→ **Work required**:
Reproduce the listing below in full and without alteration, apart from its pictures.
--- BEGIN ---
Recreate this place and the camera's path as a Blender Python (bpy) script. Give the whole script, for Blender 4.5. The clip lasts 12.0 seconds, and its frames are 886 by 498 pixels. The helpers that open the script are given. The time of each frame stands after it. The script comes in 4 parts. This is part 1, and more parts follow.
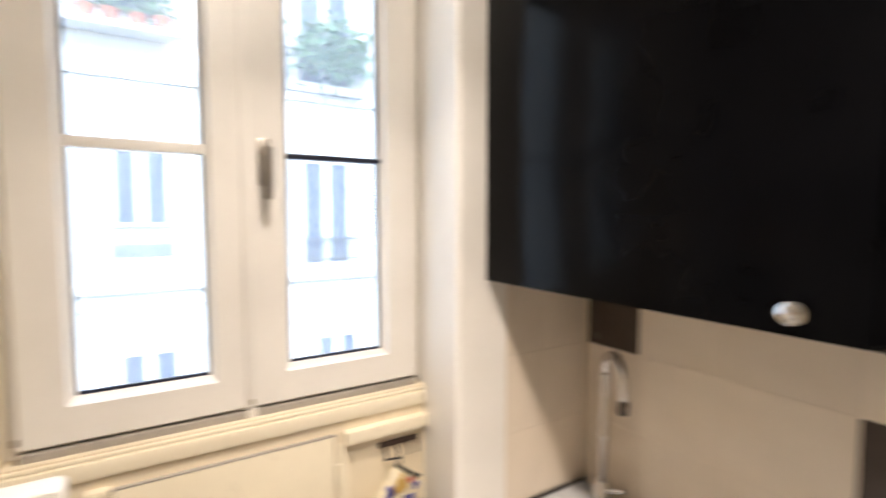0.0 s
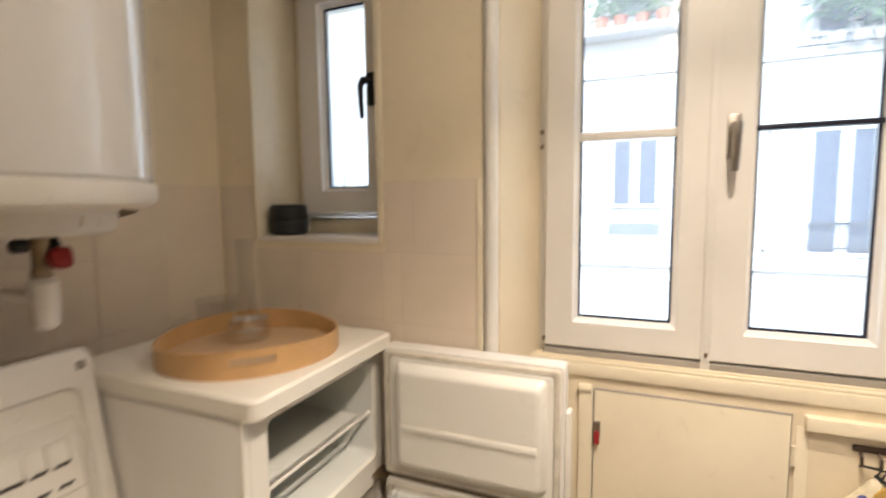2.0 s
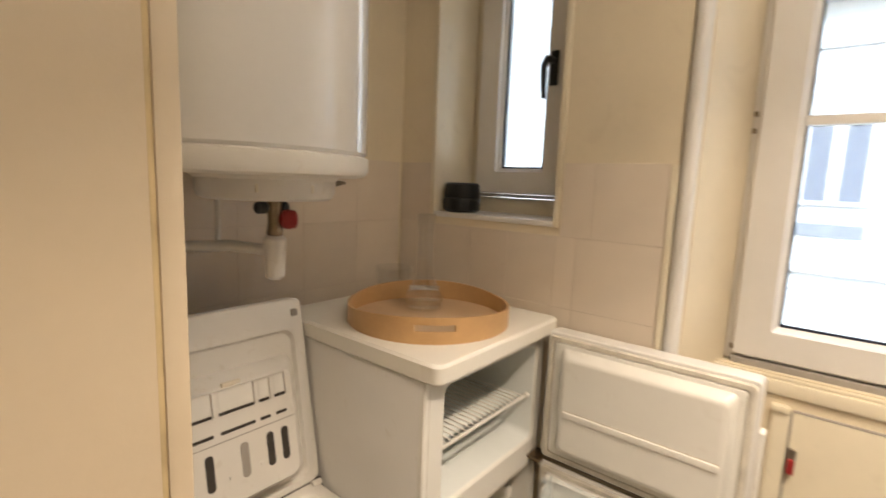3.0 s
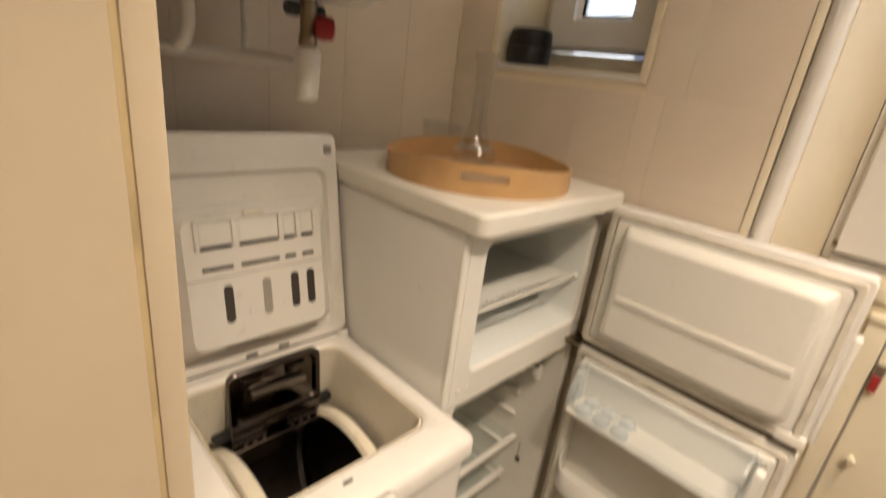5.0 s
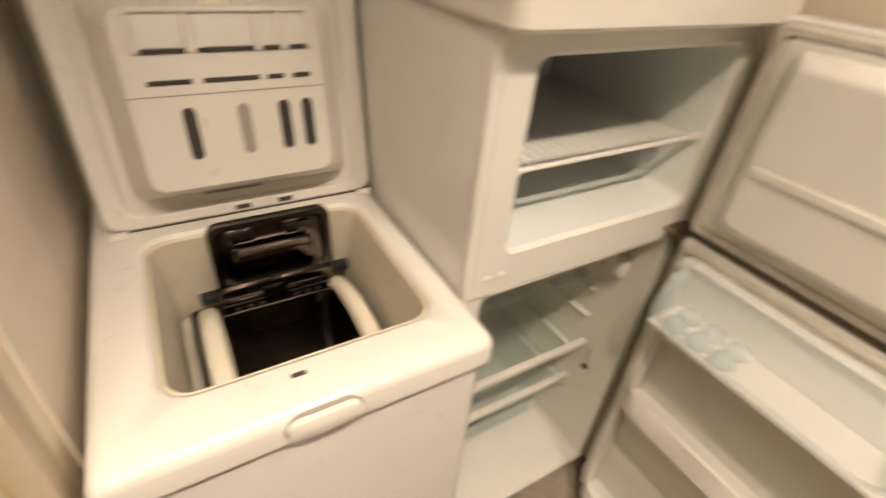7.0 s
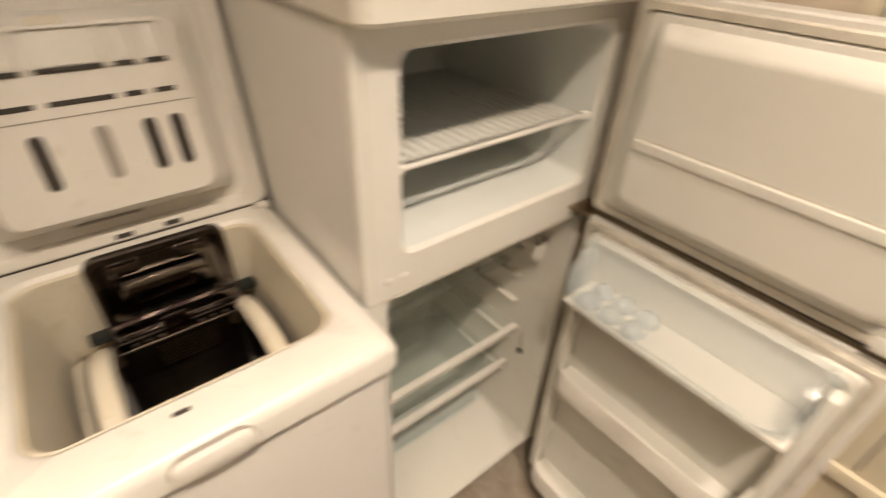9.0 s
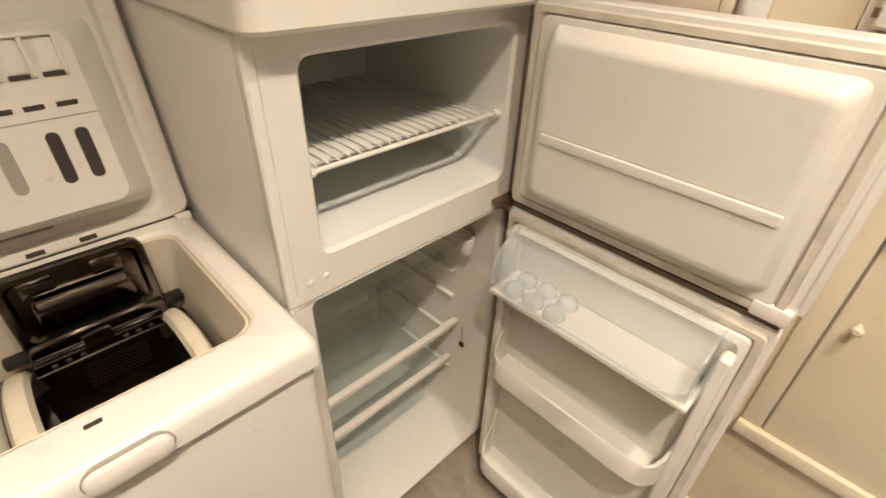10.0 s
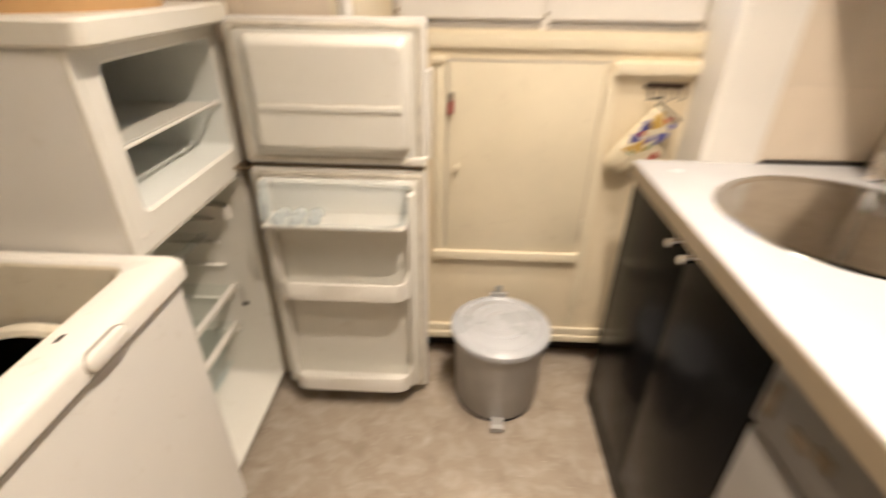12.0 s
--- END ---
→ **Written answer**:
Recreate this place and the camera's path as a Blender Python (bpy) script. Give the whole script, for Blender 4.5. The clip lasts 12.0 seconds, and its frames are 886 by 498 pixels. The helpers that open the script are given. The time of each frame stands after it. The script comes in 4 parts. This is part 1, and more parts follow.
0.0 s
2.0 s
3.0 s
5.0 s
7.0 s
9.0 s
10.0 s
12.0 s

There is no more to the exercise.